Kerck holt das Stück radikal in die Gegenwart, ohne die mythologischen Dimensionen aufzugeben. Der Flughafen, liebevoll rekonstruiert durch Videos von Astrid Steiner, wird durch eine Tsunamiwelle – der Euphrat tritt über die Ufer – zerstört. Einer der Überlebenden, der Priesterkönig, erklärt sich zum neuen Beschützer und bestimmt ein Menschenopfer, um zukünftige Naturkatastrophen zu vermeiden. Während die Juden die Rechtmäßigkeit des Opfers verhandeln, die anderen ihr Überleben feiern, wird Tammu als zu Opfernder ausgewählt. Die Realität des Handlungsortes Flughafen bleibt zwar erhalten, doch wird sie immer wieder überblendet, angefüllt mit Mythologischem wie der Personifikation des Euphrat oder des Todes. Zudem steigt Inanna in die Unterwelt hinab, um ihren geopferten Geliebten Tammu zurückzuholen. Die Liebe siegt über den Tod, die Menschen bekommen eine zweite Chance, ein riesiger Planet erscheint im Hintergrund. Die Zeit scheint neu geordnet, die Realität zieht wieder in das runderneuerte Flughafengebäude ein, das neusortierte Liebespaar reist ab, die Seele lässt sich trotzdem baumeln. Das ist ein bisschen viel des Guten, wird aber von Kerck abschließend – so viel sei verraten – ironisch gebrochen.

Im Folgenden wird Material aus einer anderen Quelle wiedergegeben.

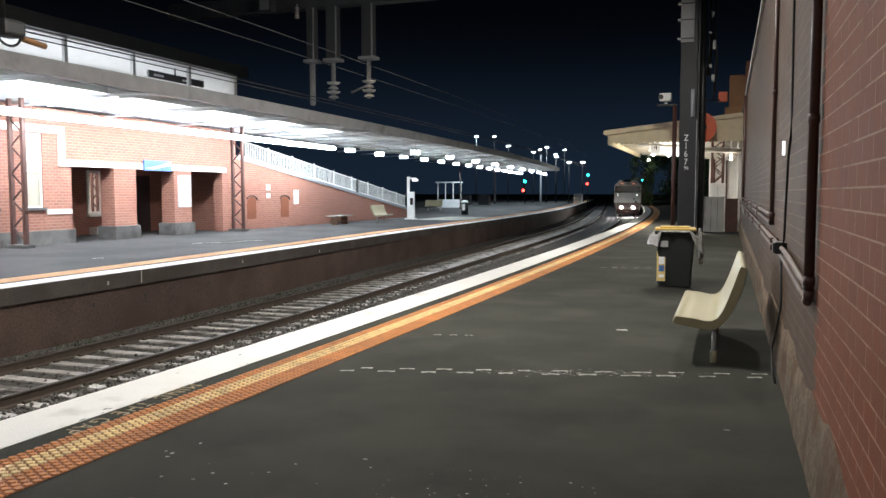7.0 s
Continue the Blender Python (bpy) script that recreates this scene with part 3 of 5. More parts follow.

Wiesbaden spielt die sogenannte Berliner Fassung des Stückes, für die Jörg Widmann massiv gekürzt, aber auch neue Teile komponiert hatte. Geblieben sind die für den Komponisten sonst untypischen massiven Klangblöcke, die bis an die Grenzen der erträglichen Lautstärke gehen, sowie eine Vielfalt der Musikstile, die überbordend, orgiastisch, lustvoll kombiniert werden, aber kompositorisch gebändigt sind. Die Polystilistik reicht vom barocken Choral bis zum bayerischen Defiliermarsch, von Purcell bis Lehár, wobei die Musik nie eklektizistisch wirkt, sondern immer kontextuell abgestimmt mit perfekten Übergängen von einer Sprache in die andere. Dabei bleibt Widmann auf dem Boden der Tonalität, schreitet diesen aber bis an die Grenzen der Diatonik aus.
Musikalische Sprachentwirrung
Der Dirigent Albert Horne bringt Ordnung in die musikalische Sprachverwirrung, organisiert das Geschehen, leitet mit großer Übersicht das bis in die Logen verteilte Orchester und den vielfach geteilten Chor. Nicht immer sind die einzelnen Sänger und kleineren Ensembles gut zu hören, was aber wohl an den Widmann‘schen Klangmassen liegt. Michelle Ryan singt die Seele mit wunderbar warmem lyrisch-innigem Sopran, Sarah Traubel die Inanna mit überwältigenden Höhen. Leonardo Ferrandos schöner Tenor geht als Tammu ein wenig unter, während Andrea Bakers Euphrat souverän auf dem Klang schwimmt. Ein schauspielerisches und sängerisches Glanzstück liefert Otto Katzameier als Tod. Erschöpft und gelangweilt vom immer gleichen Sterben, ist er hin und weg von Inanna, girrt und gurrt zu ihren Füßen, verliert die Sprache, stammelt und würgt, dass es eine Lust ist.
Wiesbaden hat ein überzeugendes Plädoyer für Widmanns „Babylon“ abgeliefert, ob das Stück Repertoiretauglichkeit erlangt, bleibt allerdings abzuwarten.